Editor's Note: This post was written in collaboration with Kevin Hu, Tae Hyoung Jo, John Kim, and Tejal Patwardhan from the Villagers team. Villagers came in second at a recent Anthropic hackathon. We really LOVED this project as it shows off complex prompt engineering with their multi-agent social network simulation that runs many agents in parallel. We were really excited to see how LangSmith could help the team automate traces, quickly iterate on prompts, and efficiently debug for this complex use-case!
We are excited to write about our experience building a proof-of-concept for simulated multi-agent social networks using LangSmith. Simulating language-based human interactions on social networks has shown potential across economics, politics, sociology, business, and policy applications (e.g., , ). We use the example of a text-based online community (Twitter/X) with real user personas to demonstrate how LLMs can be used to create realistic multi-agent simulations.
Building a useful simulation requires mimicking what an actual user would do, ideally based on histories of past behavior. We built agents to simulate real Twitter users interacting online based on their tweet, retweet, quote tweet, comment, and like history. Each user is an agent with their own specific prompt based on their past history. We then tested the response of the community to various ad campaigns from brands, political statements from candidates, and social commentary from comedians. This served as a proof of concept for a new simulation platform to predict engagement, responses, and behavior modification for online social networks.
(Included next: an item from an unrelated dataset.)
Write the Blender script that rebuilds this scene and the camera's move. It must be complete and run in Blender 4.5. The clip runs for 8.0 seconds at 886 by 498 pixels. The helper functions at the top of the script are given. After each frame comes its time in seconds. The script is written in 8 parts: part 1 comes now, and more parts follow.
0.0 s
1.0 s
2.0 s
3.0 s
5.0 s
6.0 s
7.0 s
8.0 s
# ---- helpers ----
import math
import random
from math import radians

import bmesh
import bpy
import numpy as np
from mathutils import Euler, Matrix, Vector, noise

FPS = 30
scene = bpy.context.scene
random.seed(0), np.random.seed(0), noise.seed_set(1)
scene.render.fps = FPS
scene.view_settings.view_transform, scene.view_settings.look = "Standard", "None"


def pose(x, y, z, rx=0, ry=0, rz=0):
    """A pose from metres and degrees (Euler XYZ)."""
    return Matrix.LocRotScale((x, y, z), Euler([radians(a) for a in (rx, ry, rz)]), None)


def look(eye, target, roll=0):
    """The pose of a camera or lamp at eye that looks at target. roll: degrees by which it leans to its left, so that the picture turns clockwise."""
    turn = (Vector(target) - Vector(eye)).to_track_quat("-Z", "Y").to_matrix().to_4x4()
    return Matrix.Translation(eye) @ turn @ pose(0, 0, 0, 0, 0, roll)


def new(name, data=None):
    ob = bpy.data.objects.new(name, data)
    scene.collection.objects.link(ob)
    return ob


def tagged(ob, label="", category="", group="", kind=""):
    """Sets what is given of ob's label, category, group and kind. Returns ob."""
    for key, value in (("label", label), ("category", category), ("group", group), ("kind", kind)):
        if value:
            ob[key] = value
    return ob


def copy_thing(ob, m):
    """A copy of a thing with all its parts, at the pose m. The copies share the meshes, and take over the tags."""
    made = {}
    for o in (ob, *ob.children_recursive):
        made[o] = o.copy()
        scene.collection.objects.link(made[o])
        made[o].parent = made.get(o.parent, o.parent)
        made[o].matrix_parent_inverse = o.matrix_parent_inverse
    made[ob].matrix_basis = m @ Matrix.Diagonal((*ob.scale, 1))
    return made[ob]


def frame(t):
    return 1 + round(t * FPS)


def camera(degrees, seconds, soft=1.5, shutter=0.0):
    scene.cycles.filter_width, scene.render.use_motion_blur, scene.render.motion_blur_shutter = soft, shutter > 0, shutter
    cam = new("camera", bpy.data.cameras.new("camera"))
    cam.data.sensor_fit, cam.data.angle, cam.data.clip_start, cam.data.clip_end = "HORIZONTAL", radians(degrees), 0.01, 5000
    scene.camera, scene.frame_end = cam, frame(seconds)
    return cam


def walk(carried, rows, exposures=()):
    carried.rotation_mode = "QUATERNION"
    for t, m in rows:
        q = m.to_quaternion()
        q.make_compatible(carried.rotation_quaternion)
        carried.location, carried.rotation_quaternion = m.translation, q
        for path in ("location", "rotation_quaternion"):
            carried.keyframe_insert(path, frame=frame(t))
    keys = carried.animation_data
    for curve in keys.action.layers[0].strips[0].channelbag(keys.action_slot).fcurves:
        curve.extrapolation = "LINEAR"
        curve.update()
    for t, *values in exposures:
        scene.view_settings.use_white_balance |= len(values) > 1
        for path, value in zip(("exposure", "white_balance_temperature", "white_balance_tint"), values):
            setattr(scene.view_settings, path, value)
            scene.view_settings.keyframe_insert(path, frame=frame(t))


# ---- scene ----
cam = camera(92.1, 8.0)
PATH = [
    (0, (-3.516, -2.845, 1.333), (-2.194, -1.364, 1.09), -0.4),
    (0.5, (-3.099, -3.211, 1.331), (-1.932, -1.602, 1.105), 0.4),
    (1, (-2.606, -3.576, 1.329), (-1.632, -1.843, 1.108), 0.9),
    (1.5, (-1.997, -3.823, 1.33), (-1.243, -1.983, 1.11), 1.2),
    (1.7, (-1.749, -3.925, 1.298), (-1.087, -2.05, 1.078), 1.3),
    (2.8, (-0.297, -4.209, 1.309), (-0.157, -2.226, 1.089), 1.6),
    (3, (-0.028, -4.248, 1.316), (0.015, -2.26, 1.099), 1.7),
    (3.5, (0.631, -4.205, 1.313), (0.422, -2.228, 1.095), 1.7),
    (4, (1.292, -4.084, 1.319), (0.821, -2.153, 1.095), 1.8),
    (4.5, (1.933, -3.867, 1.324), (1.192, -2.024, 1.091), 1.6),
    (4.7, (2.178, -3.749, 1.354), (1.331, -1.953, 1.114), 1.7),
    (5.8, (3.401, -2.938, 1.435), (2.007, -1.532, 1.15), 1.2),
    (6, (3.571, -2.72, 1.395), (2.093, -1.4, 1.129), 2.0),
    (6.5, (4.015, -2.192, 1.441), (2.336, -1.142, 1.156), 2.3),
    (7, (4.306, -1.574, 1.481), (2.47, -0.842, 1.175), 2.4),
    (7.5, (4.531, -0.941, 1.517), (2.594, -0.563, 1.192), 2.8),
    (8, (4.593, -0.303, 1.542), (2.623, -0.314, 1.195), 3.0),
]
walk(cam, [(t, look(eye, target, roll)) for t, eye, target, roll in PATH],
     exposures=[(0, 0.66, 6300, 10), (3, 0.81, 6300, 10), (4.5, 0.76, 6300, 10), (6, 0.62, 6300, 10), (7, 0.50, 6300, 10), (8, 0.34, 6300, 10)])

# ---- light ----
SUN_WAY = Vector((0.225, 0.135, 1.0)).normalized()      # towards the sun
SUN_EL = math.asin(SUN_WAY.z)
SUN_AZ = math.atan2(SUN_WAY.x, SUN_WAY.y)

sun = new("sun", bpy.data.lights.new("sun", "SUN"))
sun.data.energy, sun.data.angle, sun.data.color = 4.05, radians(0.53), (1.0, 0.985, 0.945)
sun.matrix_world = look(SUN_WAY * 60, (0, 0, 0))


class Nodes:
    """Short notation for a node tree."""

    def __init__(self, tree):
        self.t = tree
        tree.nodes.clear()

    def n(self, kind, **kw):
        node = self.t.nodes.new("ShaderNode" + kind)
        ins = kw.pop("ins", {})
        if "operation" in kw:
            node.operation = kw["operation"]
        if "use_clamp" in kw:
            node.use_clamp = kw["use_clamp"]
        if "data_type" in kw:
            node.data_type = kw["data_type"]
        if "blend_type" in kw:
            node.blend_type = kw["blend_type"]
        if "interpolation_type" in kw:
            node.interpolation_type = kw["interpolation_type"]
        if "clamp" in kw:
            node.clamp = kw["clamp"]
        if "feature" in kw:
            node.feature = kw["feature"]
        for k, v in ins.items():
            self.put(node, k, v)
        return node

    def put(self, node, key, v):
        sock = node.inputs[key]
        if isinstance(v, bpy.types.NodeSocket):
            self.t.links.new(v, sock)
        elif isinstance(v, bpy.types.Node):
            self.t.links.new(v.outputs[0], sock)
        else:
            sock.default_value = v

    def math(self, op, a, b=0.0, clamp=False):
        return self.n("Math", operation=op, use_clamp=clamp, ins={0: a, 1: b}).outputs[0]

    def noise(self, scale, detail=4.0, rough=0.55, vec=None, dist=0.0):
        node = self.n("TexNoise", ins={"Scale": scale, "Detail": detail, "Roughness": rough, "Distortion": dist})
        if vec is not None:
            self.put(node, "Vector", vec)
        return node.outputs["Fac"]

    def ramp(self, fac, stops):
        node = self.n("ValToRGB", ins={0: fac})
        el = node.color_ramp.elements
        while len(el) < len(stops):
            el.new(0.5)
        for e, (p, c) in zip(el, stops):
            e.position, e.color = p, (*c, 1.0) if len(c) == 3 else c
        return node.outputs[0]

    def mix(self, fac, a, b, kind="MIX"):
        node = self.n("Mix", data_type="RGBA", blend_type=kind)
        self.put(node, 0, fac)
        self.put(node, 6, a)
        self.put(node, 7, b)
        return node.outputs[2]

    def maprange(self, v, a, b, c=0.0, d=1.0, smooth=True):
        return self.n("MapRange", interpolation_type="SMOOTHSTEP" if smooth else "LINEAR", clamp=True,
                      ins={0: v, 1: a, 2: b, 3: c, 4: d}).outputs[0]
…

One of the major technical hurdles we encountered was debugging and prompt engineering given the number of agents that would be interacting at once. We were really excited by LangSmith, which allowed us to have automatic traces and to iterate effectively on prompts, helping build the foundation of the multi-agent network.
With LangSmith, we were able to significantly speed up development time and feel more confident about the quality of our prompts. We found it to be the easiest-to-use LLMops tool for a product that has a high magnitude of agents running in parallel.